--- start Recorded data ---

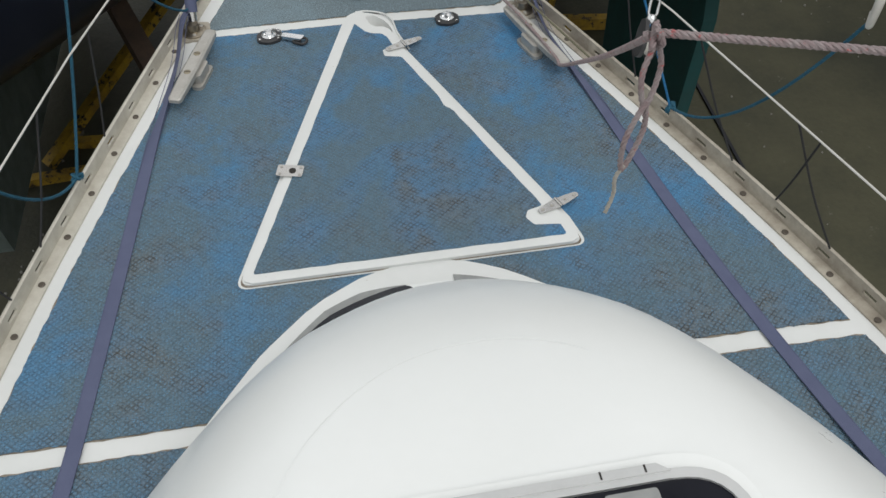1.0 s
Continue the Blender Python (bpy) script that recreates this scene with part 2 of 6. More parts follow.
TEALBOTTOM = material("teal_antifouling", (0.016, 0.105, 0.108), (0.027, 0.085, 0.085), rough=0.7, scale=6, fine=90, bump=0.3, mix=0.7)
TEAK = material("weathered_teak", (0.29, 0.175, 0.085), (0.17, 0.11, 0.065), rough=0.6, scale=26, fine=120, bump=0.3, mix=0.7, fleck=((0.3, 0.25, 0.18), 30, 0.58))
LETTER = material("black_lettering", (0.03, 0.035, 0.04), (0.05, 0.055, 0.06), rough=0.5, bump=0.0)
YELLOW = material("chipped_yellow_paint", (0.56, 0.36, 0.03), (0.17, 0.10, 0.03), rough=0.6, scale=9, fine=70, bump=0.25, mix=0.6, fleck=((0.035, 0.03, 0.025), 13, 0.54))
RUST = material("rusty_post", (0.075, 0.055, 0.045), (0.13, 0.085, 0.06), rough=0.85, scale=14, fine=110, bump=0.5, mix=0.7)
BLOCKGREY = material("dull_grey_block", (0.12, 0.125, 0.125), (0.075, 0.08, 0.08), rough=0.5, metal=0.3, scale=30, fine=200, bump=0.15)
GALV_PALE = material("pale_galvanised_steel", (0.42, 0.45, 0.48), (0.30, 0.325, 0.35), rough=0.5, metal=0.5, scale=26, fine=200, bump=0.25, mix=0.7)
ALU = material("dull_aluminium", (0.31, 0.30, 0.275), (0.19, 0.18, 0.165), rough=0.5, metal=0.5, scale=18, fine=150, bump=0.12, mix=0.6)
DECKWOOD = material("grey_slat_wood", (0.30, 0.29, 0.27), (0.18, 0.17, 0.155), rough=0.85, scale=9, fine=120, bump=0.5, mix=0.7)
CONCRETE = material("wet_stained_concrete", (0.094, 0.09, 0.053), (0.036, 0.038, 0.024), rough=0.6, scale=0.9, fine=28, bump=0.5, mix=0.8, dist=0.01, detail=9, fleck=((0.13, 0.125, 0.095), 7, 0.64))
STONE = material("grey_wall_render", (0.34, 0.33, 0.31), (0.24, 0.23, 0.21), rough=0.9, scale=2, fine=30, bump=0.4)
TARNISH = material("tarnished_foot_steel", (0.44, 0.40, 0.33), (0.20, 0.165, 0.12), rough=0.32, metal=0.9, scale=30, fine=160, bump=0.1, mix=0.8)
OXIDE = material("tarnished_steel_tube", (0.17, 0.155, 0.145), (0.10, 0.088, 0.08), rough=0.35, metal=0.85, scale=14, fine=120, bump=0.08, mix=0.7)
# paler copy of ANTIFOUL: light on the rudder blade is put into the colour
RUDDER = material("lit_grey_green_antifouling", (0.35, 0.43, 0.43), (0.23, 0.29, 0.285), rough=0.7, scale=5, fine=90, bump=0.3, mix=0.6)
TARP = material("dark_green_cover", (0.022, 0.05, 0.046), (0.035, 0.075, 0.068), rough=0.6, scale=5, fine=90, bump=0.3, mix=0.6)
SOLE = material("dark_brown_cockpit_sole", (0.085, 0.075, 0.075), (0.055, 0.05, 0.05), rough=0.7, scale=12, fine=140, bump=0.3, mix=0.6)
ORANGE = material("orange_sticker", (0.45, 0.17, 0.07), rough=0.5, bump=0.0)
STICKBLUE = material("dark_sticker", (0.02, 0.035, 0.08), rough=0.5, bump=0.0)
YELLOW_TAPE = material("yellow_tie", (0.55, 0.50, 0.03), rough=0.6, bump=0.1)


def netting(name, line, haze, film_color, thread_color, crinkle):
    """Clear reinforced sheeting: a hazy film with a white woven grid."""
    m = bpy.data.materials.new(name)
    m.use_nodes = True
    n, l = m.node_tree.nodes, m.node_tree.links
    n.remove(n["Principled BSDF"])
    uv = n.new("ShaderNodeUVMap")
    xyz = n.new("ShaderNodeSeparateXYZ")
    l.new(uv.outputs["UV"], xyz.inputs[0])
    lines = []
    for k in (0, 1):
        fr = n.new("ShaderNodeMath")
        fr.operation = "FRACT"
        l.new(xyz.outputs[k], fr.inputs[0])
        lt = n.new("ShaderNodeMath")
        lt.operation = "LESS_THAN"
        l.new(fr.outputs[0], lt.inputs[0])
        lt.inputs[1].default_value = line
        lines.append(lt.outputs[0])
    grid = n.new("ShaderNodeMath")
    grid.operation = "MAXIMUM"
    l.new(lines[0], grid.inputs[0])
    l.new(lines[1], grid.inputs[1])
    tc = n.new("ShaderNodeTexCoord")
    cr = n.new("ShaderNodeTexNoise")
    cr.inputs["Scale"].default_value, cr.inputs["Detail"].default_value = 9.0, 5.0
    l.new(tc.outputs["Object"], cr.inputs["Vector"])
    bp = n.new("ShaderNodeBump")
    bp.inputs["Strength"].default_value, bp.inputs["Distance"].default_value = crinkle, 0.02
    l.new(cr.outputs["Fac"], bp.inputs["Height"])
    film = n.new("ShaderNodeBsdfPrincipled")
    film.inputs["Base Color"].default_value = (*film_color, 1)
    film.inputs["Roughness"].default_value = 0.22
    l.new(bp.outputs["Normal"], film.inputs["Normal"])
    glass = n.new("ShaderNodeBsdfTransparent")
    glass.inputs["Color"].default_value = (0.9, 0.93, 0.92, 1)
    cloudy = n.new("ShaderNodeMapRange")
    cloudy.inputs["From Min"].default_value, cloudy.inputs["From Max"].default_value = 0.3, 0.75
    cloudy.inputs["To Min"].default_value, cloudy.inputs["To Max"].default_value = haze * 0.6, min(haze * 1.5, 0.95)
    l.new(cr.outputs["Fac"], cloudy.inputs["Value"])
    clear = n.new("ShaderNodeMixShader")
    l.new(cloudy.outputs["Result"], clear.inputs[0])
    l.new(glass.outputs[0], clear.inputs[1])
    l.new(film.outputs[0], clear.inputs[2])
    thread = n.new("ShaderNodeBsdfDiffuse")
    thread.inputs["Color"].default_value = (*thread_color, 1)
    through_light = n.new("ShaderNodeBsdfTranslucent")
    through_light.inputs["Color"].default_value = (*thread_color, 1)
    th = n.new("ShaderNodeMixShader")
    th.inputs[0].default_value = 0.25
    l.new(thread.outputs[0], th.inputs[1])
    l.new(through_light.outputs[0], th.inputs[2])
    both = n.new("ShaderNodeMixShader")
    l.new(grid.outputs[0], both.inputs[0])
    l.new(clear.outputs[0], both.inputs[1])
    l.new(th.outputs[0], both.inputs[2])
    l.new(both.outputs[0], n["Material Output"].inputs["Surface"])
    return m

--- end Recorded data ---

-- Instructions to follow --
Copy each line exactly, and leave the pictures out of your copy.

-- Exercise solution --
1.0 s
Continue the Blender Python (bpy) script that recreates this scene with part 2 of 6. More parts follow.
TEALBOTTOM = material("teal_antifouling", (0.016, 0.105, 0.108), (0.027, 0.085, 0.085), rough=0.7, scale=6, fine=90, bump=0.3, mix=0.7)
TEAK = material("weathered_teak", (0.29, 0.175, 0.085), (0.17, 0.11, 0.065), rough=0.6, scale=26, fine=120, bump=0.3, mix=0.7, fleck=((0.3, 0.25, 0.18), 30, 0.58))
LETTER = material("black_lettering", (0.03, 0.035, 0.04), (0.05, 0.055, 0.06), rough=0.5, bump=0.0)
YELLOW = material("chipped_yellow_paint", (0.56, 0.36, 0.03), (0.17, 0.10, 0.03), rough=0.6, scale=9, fine=70, bump=0.25, mix=0.6, fleck=((0.035, 0.03, 0.025), 13, 0.54))
RUST = material("rusty_post", (0.075, 0.055, 0.045), (0.13, 0.085, 0.06), rough=0.85, scale=14, fine=110, bump=0.5, mix=0.7)
BLOCKGREY = material("dull_grey_block", (0.12, 0.125, 0.125), (0.075, 0.08, 0.08), rough=0.5, metal=0.3, scale=30, fine=200, bump=0.15)
GALV_PALE = material("pale_galvanised_steel", (0.42, 0.45, 0.48), (0.30, 0.325, 0.35), rough=0.5, metal=0.5, scale=26, fine=200, bump=0.25, mix=0.7)
ALU = material("dull_aluminium", (0.31, 0.30, 0.275), (0.19, 0.18, 0.165), rough=0.5, metal=0.5, scale=18, fine=150, bump=0.12, mix=0.6)
DECKWOOD = material("grey_slat_wood", (0.30, 0.29, 0.27), (0.18, 0.17, 0.155), rough=0.85, scale=9, fine=120, bump=0.5, mix=0.7)
CONCRETE = material("wet_stained_concrete", (0.094, 0.09, 0.053), (0.036, 0.038, 0.024), rough=0.6, scale=0.9, fine=28, bump=0.5, mix=0.8, dist=0.01, detail=9, fleck=((0.13, 0.125, 0.095), 7, 0.64))
STONE = material("grey_wall_render", (0.34, 0.33, 0.31), (0.24, 0.23, 0.21), rough=0.9, scale=2, fine=30, bump=0.4)
TARNISH = material("tarnished_foot_steel", (0.44, 0.40, 0.33), (0.20, 0.165, 0.12), rough=0.32, metal=0.9, scale=30, fine=160, bump=0.1, mix=0.8)
OXIDE = material("tarnished_steel_tube", (0.17, 0.155, 0.145), (0.10, 0.088, 0.08), rough=0.35, metal=0.85, scale=14, fine=120, bump=0.08, mix=0.7)
# paler copy of ANTIFOUL: light on the rudder blade is put into the colour
RUDDER = material("lit_grey_green_antifouling", (0.35, 0.43, 0.43), (0.23, 0.29, 0.285), rough=0.7, scale=5, fine=90, bump=0.3, mix=0.6)
TARP = material("dark_green_cover", (0.022, 0.05, 0.046), (0.035, 0.075, 0.068), rough=0.6, scale=5, fine=90, bump=0.3, mix=0.6)
SOLE = material("dark_brown_cockpit_sole", (0.085, 0.075, 0.075), (0.055, 0.05, 0.05), rough=0.7, scale=12, fine=140, bump=0.3, mix=0.6)
ORANGE = material("orange_sticker", (0.45, 0.17, 0.07), rough=0.5, bump=0.0)
STICKBLUE = material("dark_sticker", (0.02, 0.035, 0.08), rough=0.5, bump=0.0)
YELLOW_TAPE = material("yellow_tie", (0.55, 0.50, 0.03), rough=0.6, bump=0.1)


def netting(name, line, haze, film_color, thread_color, crinkle):
    """Clear reinforced sheeting: a hazy film with a white woven grid."""
    m = bpy.data.materials.new(name)
    m.use_nodes = True
    n, l = m.node_tree.nodes, m.node_tree.links
    n.remove(n["Principled BSDF"])
    uv = n.new("ShaderNodeUVMap")
    xyz = n.new("ShaderNodeSeparateXYZ")
    l.new(uv.outputs["UV"], xyz.inputs[0])
    lines = []
    for k in (0, 1):
        fr = n.new("ShaderNodeMath")
        fr.operation = "FRACT"
        l.new(xyz.outputs[k], fr.inputs[0])
        lt = n.new("ShaderNodeMath")
        lt.operation = "LESS_THAN"
        l.new(fr.outputs[0], lt.inputs[0])
        lt.inputs[1].default_value = line
        lines.append(lt.outputs[0])
    grid = n.new("ShaderNodeMath")
    grid.operation = "MAXIMUM"
    l.new(lines[0], grid.inputs[0])
    l.new(lines[1], grid.inputs[1])
    tc = n.new("ShaderNodeTexCoord")
    cr = n.new("ShaderNodeTexNoise")
    cr.inputs["Scale"].default_value, cr.inputs["Detail"].default_value = 9.0, 5.0
    l.new(tc.outputs["Object"], cr.inputs["Vector"])
    bp = n.new("ShaderNodeBump")
    bp.inputs["Strength"].default_value, bp.inputs["Distance"].default_value = crinkle, 0.02
    l.new(cr.outputs["Fac"], bp.inputs["Height"])
    film = n.new("ShaderNodeBsdfPrincipled")
    film.inputs["Base Color"].default_value = (*film_color, 1)
    film.inputs["Roughness"].default_value = 0.22
    l.new(bp.outputs["Normal"], film.inputs["Normal"])
    glass = n.new("ShaderNodeBsdfTransparent")
    glass.inputs["Color"].default_value = (0.9, 0.93, 0.92, 1)
    cloudy = n.new("ShaderNodeMapRange")
    cloudy.inputs["From Min"].default_value, cloudy.inputs["From Max"].default_value = 0.3, 0.75
    cloudy.inputs["To Min"].default_value, cloudy.inputs["To Max"].default_value = haze * 0.6, min(haze * 1.5, 0.95)
    l.new(cr.outputs["Fac"], cloudy.inputs["Value"])
    clear = n.new("ShaderNodeMixShader")
    l.new(cloudy.outputs["Result"], clear.inputs[0])
    l.new(glass.outputs[0], clear.inputs[1])
    l.new(film.outputs[0], clear.inputs[2])
    thread = n.new("ShaderNodeBsdfDiffuse")
    thread.inputs["Color"].default_value = (*thread_color, 1)
    through_light = n.new("ShaderNodeBsdfTranslucent")
    through_light.inputs["Color"].default_value = (*thread_color, 1)
    th = n.new("ShaderNodeMixShader")
    th.inputs[0].default_value = 0.25
    l.new(thread.outputs[0], th.inputs[1])
    l.new(through_light.outputs[0], th.inputs[2])
    both = n.new("ShaderNodeMixShader")
    l.new(grid.outputs[0], both.inputs[0])
    l.new(clear.outputs[0], both.inputs[1])
    l.new(th.outputs[0], both.inputs[2])
    l.new(both.outputs[0], n["Material Output"].inputs["Surface"])
    return m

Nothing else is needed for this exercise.